» **Work instructions**:
List each line in which the string "that" appears.

» **Information shown**:
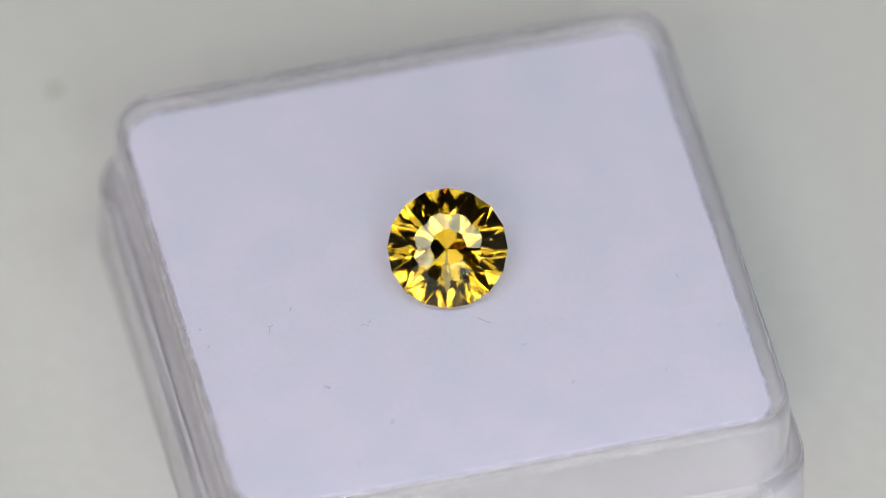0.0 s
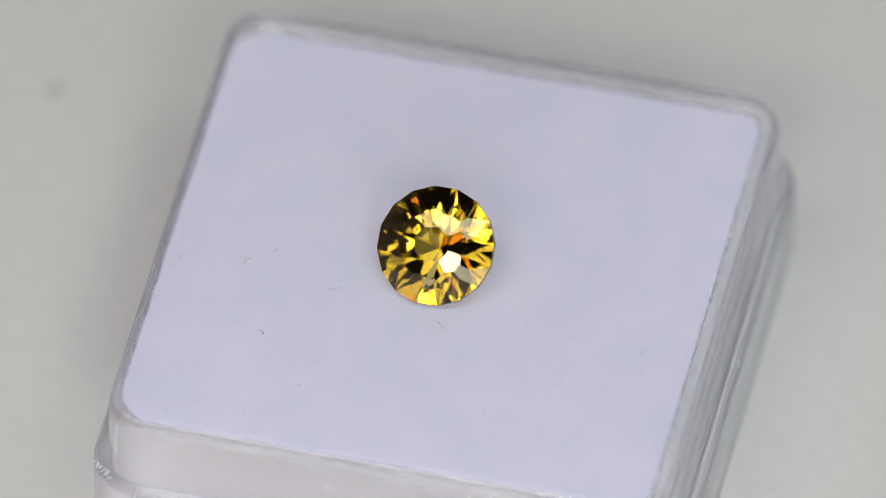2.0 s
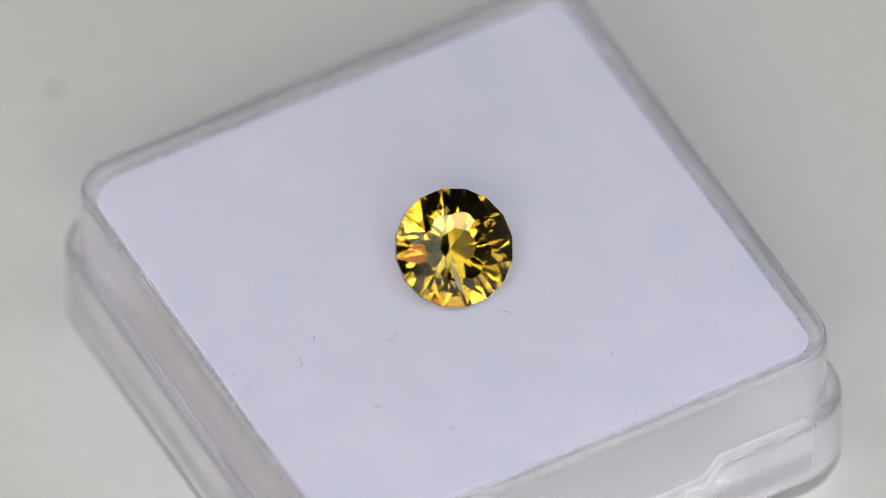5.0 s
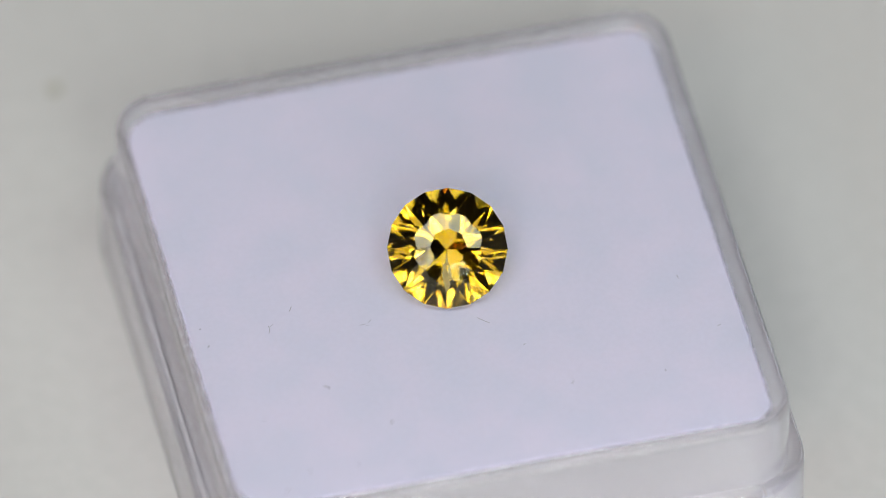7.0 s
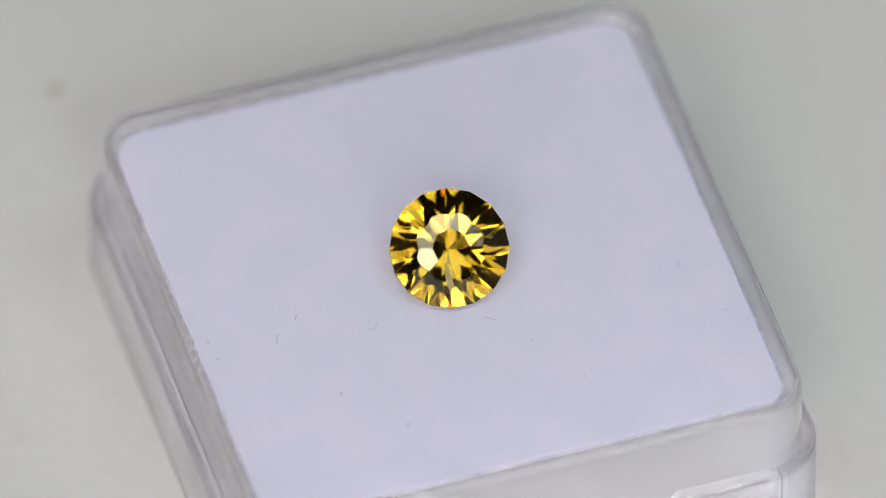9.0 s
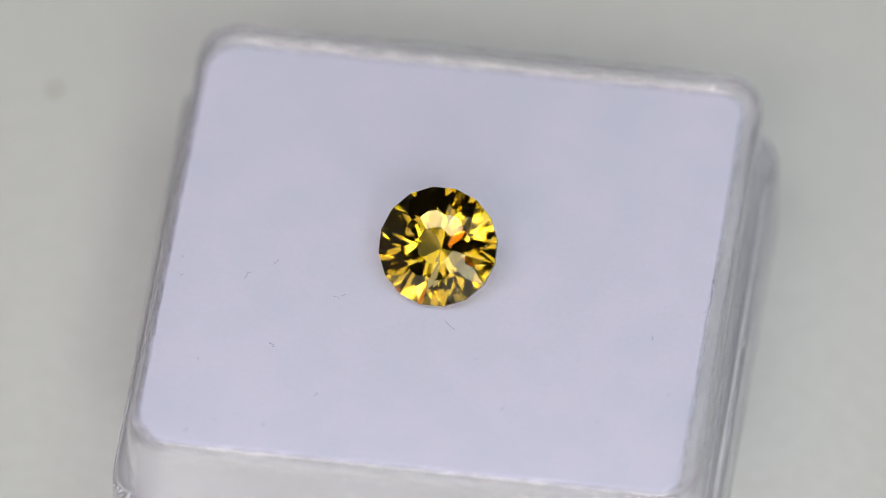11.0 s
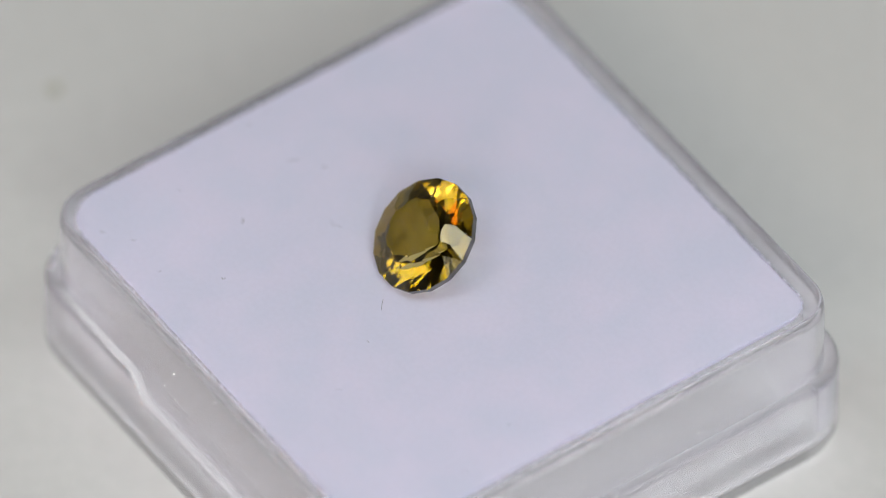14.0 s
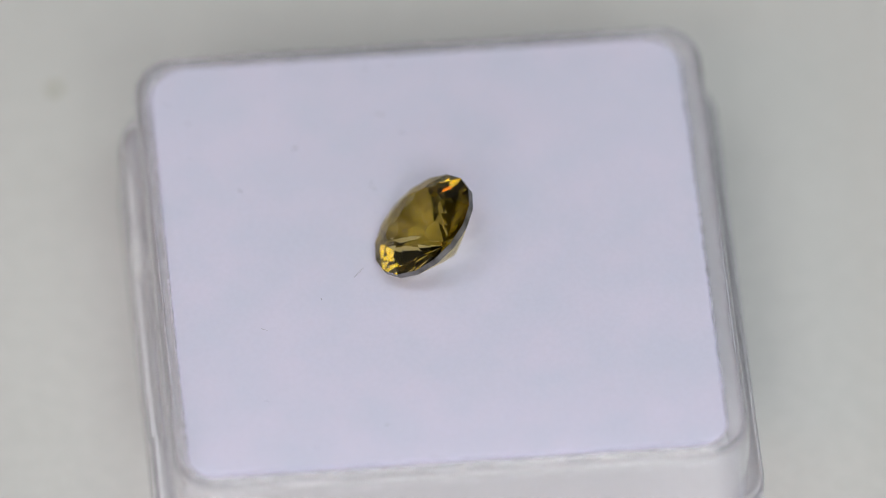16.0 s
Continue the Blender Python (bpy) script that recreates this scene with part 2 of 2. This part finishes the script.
def white_sheet():
    rng = random.Random(4)
    bm = bmesh.new()
    x0, x1, y0, y1 = -14.42, 14.22, -14.16, 14.1
    edge = []
    for sx, sy, r, a0 in ((1, -1, 1.2, -90), (1, 1, 1.2, 0), (-1, 1, 1.8, 90), (-1, -1, 2.1, 180)):
        cx, cy = (x1 - r if sx > 0 else x0 + r), (y1 - r if sy > 0 else y0 + r)
        for i in range(7):
            a = radians(a0 + 15 * i)
            edge.append(Vector((cx + r * math.cos(a), cy + r * math.sin(a), 0)))
    pts = []
    for a, b in zip(edge, edge[1:] + edge[:1]):
        n = max(1, int((b - a).length / 0.25))
        for i in range(n):
            p = a.lerp(b, i / n)
            j = 0.035 * (noise.noise(p * 0.7) + noise.noise(p * 3.1))
            pts.append(p * (1 + j / p.length))
    rows = [[bm.verts.new((p.x * 0.988 * MM, p.y * 0.988 * MM, -0.5 * MM)) for p in pts], [bm.verts.new((p.x * MM, p.y * MM, -0.06 * MM)) for p in pts],
            [bm.verts.new((p.x * 0.995 * MM, p.y * 0.995 * MM, 0)) for p in pts]]
    n = len(pts)
    for a, b in zip(rows, rows[1:]):
        for i in range(n):
            bm.faces.new((a[i], a[(i + 1) % n], b[(i + 1) % n], b[i]))
    bm.faces.new(rows[0][::-1]), bm.faces.new(rows[2])
    bmesh.ops.recalc_face_normals(bm, faces=bm.faces)
    sheet = tagged(new("backing_sheet"), "thin white tissue sheet lying in the clear box's rim", "sheet")
    at = Matrix.Translation((BX, BY, PAD))
    part("paper", bm, PAPER, sheet).matrix_local = at
    bm = bmesh.new()                      # loose fibres along the torn edge
    for i in range(2000):
        p = pts[rng.randrange(n)]
        way = Vector((p.x, p.y, 0)).normalized()
        way = (Vector((math.copysign(1, p.x), 0, 0)) if abs(p.x) > abs(p.y) else Vector((0, math.copysign(1, p.y), 0))) * 0.8 + way * 0.5
        way.rotate(Euler((0, 0, rng.uniform(-1.1, 1.1))))
        q = p + way.normalized() * rng.uniform(0.03, 0.19)
        a, b, c = (Vector((v.x, v.y, z)) * MM for v, z in ((p * 0.99, -0.02), (p.lerp(q, 0.6), rng.uniform(-0.06, 0.05)), (q, rng.uniform(-0.3, -0.02))))
        side = Vector((-way.y, way.x, 0)).normalized() * rng.uniform(0.005, 0.011) * MM
        lift = Vector((0, 0, 0.012 * MM))
        u = [[bm.verts.new(v - side), bm.verts.new(v + side), bm.verts.new(v + lift)] for v in (a, b, c)]
        for r0, r1 in zip(u, u[1:]):
            for k in range(3):
                bm.faces.new((r0[k], r0[(k + 1) % 3], r1[(k + 1) % 3], r1[k]))
    part("fringe", bm, PAPER, sheet, "fuzzy torn edge of loose fibres").matrix_local = at
    for spec in ((-10.2, -2.2, 0.55, 80, 0.8), (-10.05, -1.95, 0.25, 30, 0.1), (-8.22, -6.75, 0.3, -25, 0.1, 0.028), (-5.35, -3.0, 0.3, 5, 0.3, 0.012), (-4.95, -2.85, 0.3, 40, 0.3, 0.012), (-5.15, -3.1, 0.2, -30, 0, 0.012),
                 (0.9, -4.2, 0.8, -42, 0.1, 0.018), (-8.8, -1.04, 0.4, 60, 0.6, 0.018), (-5.45, -10.0, 0.16, 0, 0, 0.028), (-10.4, -12.3, 0.3, 50, 0.2), (14.2, -1.2, 0.7, 75, 0.7),
                 (-13.6, -2.6, 0.2, 40, 0, 0.022), (11.6, -3.6, 0.35, 100, 0.5, 0.015), (2.6, -6.3, 0.2, 10, 0, 0.015), (-11.82, -13.3, 0.35, 35, 0.4, 0.018), (4.45, -9.5, 0.35, 60, 0.6, 0.013), (12.9, -7.4, 0.25, 20, 0.3, 0.013)):
        part("lint", lint(*spec), LINT, sheet, "fine grey lint thread").matrix_local = at
    for x, y, radius in ((-7.81, -12.43, 0.035), (-13.75, -1.32, 0.04), (-5.4, -9.88, 0.035), (-8.1, -6.9, 0.04), (-11.9, -8.3, 0.025), (9.4, -9.8, 0.025)):
        bm = bmesh.new()
        bmesh.ops.create_icosphere(bm, subdivisions=1, radius=radius * MM)
        for v in bm.verts:
            v.co = Vector((v.co.x * rng.uniform(0.7, 1.5), v.co.y * rng.uniform(0.7, 1.3), v.co.z * 0.6))
        part("dark_speck", bm, SCRATCH, sheet, "tiny dark speck").matrix_local = at @ Matrix.Translation((x * MM, y * MM, radius * 0.4 * MM))
    return sheet


# ---- the gem ----
def around(radius, count, start, z):
    return [Vector((radius * math.cos(radians(start + 360 / count * i)), radius * math.sin(radians(start + 360 / count * i)), z)) for i in range(count)]


def build_gem():
    R, G = 3.183, 0.17                     # girdle radius, half girdle
    main, step = math.tan(radians(CROWN)), 22.5
    up, dn = around(R, 16, 0, G), around(R, 16, 0, -G)

    def polar(r, az, z):
        return Vector((r * R * math.cos(radians(az)), r * R * math.sin(radians(az)), z))

    def on_main(r, off):                   # height on a crown main that ends in a girdle corner
        return G + (1 - r * math.cos(radians(off))) * R * main
    inner, waist, brow = 0.31, 0.53, 0.585
    zb = on_main(brow, 15)
    tier = (on_main(waist, 0) - zb) / (R * (brow * math.cos(radians(7.5)) - waist * math.cos(radians(step))))
    zt = zb + tier * R * (brow * math.cos(radians(7.5)) - inner * math.cos(radians(step)))
    small = (zb - G) / (R * (1 - brow * math.cos(radians(7.5))))
    ra = 0.72                              # where a large main, a small main and a girdle facet meet
    off = min((abs((1 - ra * math.cos(radians(o / 20))) * main - (1 - ra * math.cos(radians(step - o / 20))) * small), o / 20) for o in range(220, 320))[1]
    table = [polar(inner, 45 * k, zt) for k in range(8)]
    corner = [polar(waist, 45 * k, on_main(waist, 0)) for k in range(8)]
    depth = R * math.tan(radians(PAVILION)) + G
    culet = Vector((0, 0, -depth))
    low = [polar(LOWER, 45 * k, -depth + LOWER * R * math.cos(radians(step)) * math.tan(radians(PAVILION))) for k in range(8)]
    gem = tagged(new("gemstone"), "round faceted golden yellow gem resting tilted on the white sheet", "gem")

    def skin(faces):
        bm = bmesh.new()
        for f in faces:
            bm.faces.new([bm.verts.new(p * MM) for p in f])
        bmesh.ops.remove_doubles(bm, verts=bm.verts, dist=1e-9)
        return bm
    crown, pv, halves = [], [], []
    for k in range(8):
        n, az = (k + 1) % 8, 45 * k
        b0, b1 = polar(brow, az + 15, zb), polar(brow, az + 30, zb)
        bl = polar(brow, az - 15, zb)
        a0, a1, al = polar(ra, az + off, on_main(ra, off)), polar(ra, az + 45 - off, on_main(ra, off)), polar(ra, az - off, on_main(ra, off))
        v0, v1, v2 = up[2 * k], up[2 * k + 1], up[(2 * k + 2) % 16]
        crown += [(table[k], corner[k], b0, b1, corner[n], table[n]),          # facet beside the table
                  (corner[k], bl, al, v0, a0, b0),                             # large main
                  (b0, a0, v1, a1, b1),                                        # small main
                  (a0, v0, v1), (a1, v1, v2)]                                  # girdle facets
        g0, g1, g2 = dn[2 * k], dn[2 * k + 1], dn[(2 * k + 2) % 16]
        pv.append((culet, low[n], g1, low[k]))
        halves += [(low[k], g1, g0), (low[n], g2, g1)]
    parts = [("table_facet", [table]), ("crown", crown), ("girdle", [(dn[i], dn[(i + 1) % 16], up[(i + 1) % 16], up[i]) for i in range(16)]), ("pavilion", pv), ("lower_facets", halves)]
    # it lies on culet and girdle, the table turned to the south
    m = pose(0, 0, 0, 0, 0, GEM_TURN) @ pose(0, 0, 0, 90 - GEM_UP, 0, 0) @ pose(0, 0, 0, 0, 0, GEM_SPIN)
    lowest = min((m @ (p * MM)).z for p in [culet, *dn])
    m = Matrix.Translation((GEM_X * MM, GEM_Y * MM, PAD - lowest + 0.004 * MM)) @ m
    for name, fs in parts:
        ob = part(name, skin(fs), GIRDLE if name == "girdle" else GEM, gem, "frosted grey girdle" if name == "girdle" else "")
        ob.matrix_local = m
        ob.visible_shadow = name in ("girdle", "lower_facets")
    return gem


CROWN, PAVILION, LOWER = 28.0, 38.5, 0.32
GEM_SPIN, GEM_UP, GEM_TURN, GEM_X, GEM_Y = -4.0, 52.0, -9.0, -0.36, -1.26


# ---- the speck of lens dust, modelled as a mark on the tabletop ----
def mark():
    thing = tagged(new("droplet_mark"), "tiny ring of lens dust with a brown fleck, laid on the tabletop", "mark")
    bm = bmesh.new()
    rings = []
    for rad, z in ((0.26, 0.0), (0.29, 0.03), (0.40, 0.03), (0.43, 0.0)):
        rings.append([bm.verts.new((rad * MM * math.cos(a * math.tau / 40), rad * MM * math.sin(a * math.tau / 40), z * MM)) for a in range(40)])
    for a, b in zip(rings, rings[1:] + rings[:1]):
        for i in range(40):
            bm.faces.new((a[i], a[(i + 1) % 40], b[(i + 1) % 40], b[i]))
    bmesh.ops.recalc_face_normals(bm, faces=bm.faces)
    part("ring", bm, LENS_RING, thing)
    bm = bmesh.new()
    bmesh.ops.create_icosphere(bm, subdivisions=2, radius=0.16 * MM)
    for v in bm.verts:
        v.co.z = max(v.co.z, 0) * 0.4
    part("fleck", bm, LENS_FLECK, thing, "brown fleck")
    thing.location = (MARK_X, MARK_Y, 0.0001 * MM)
    return thing


MARK_X, MARK_Y = -0.02127, 0.02100

BOX = clear_box()
SHEET = white_sheet()
STONE = build_gem()
mark()

# ---- the turning ----
TURN = [(0, 13.8), (0.5, 6.95), (1.0, -0.2), (1.5, -6.9), (1.8, -10.9), (1.9, -12.3), (2.0, -13.0), (2.1, -12.2), (2.2, -10.6), (2.5, -6.4), (3.0, 0.6), (3.5, 7.6), (4.0, 14.7), (4.2, 17.6),
        (5.2, 32.0), (5.35, 34.0), (5.45, 34.7), (5.55, 34.0), (5.7, 32.0), (6.3, 23.4), (6.5, 20.75), (7.0, 13.7), (7.5, 6.8), (7.7, 4.0), (7.8, 2.6), (7.87, 2.2), (7.95, 2.8), (8.1, 4.9),
        (8.5, 10.7), (8.9, 16.4), (9.0, 17.8), (9.1, 19.0), (9.15, 19.3), (9.2, 19.05), (9.4, 16.8), (11.3, -12.4), (11.5, -15.5), (12.0, -23.0), (12.5, -30.8), (13.0, -38.8), (13.5, -46.6),
        (14.0, -54.4), (14.5, -62.1), (15.0, -69.7), (15.5, -77.2), (16.0, -84.8)]


def motions():
    for thing in (BOX, SHEET, STONE):
        walk(thing, [(t, pose(0, 0, 0, 0, 0, a)) for t, a in TURN])


motions()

» **Written answer**:
Continue the Blender Python (bpy) script that recreates this scene with part 2 of 2. This part finishes the script.
    def on_main(r, off):                   # height on a crown main that ends in a girdle corner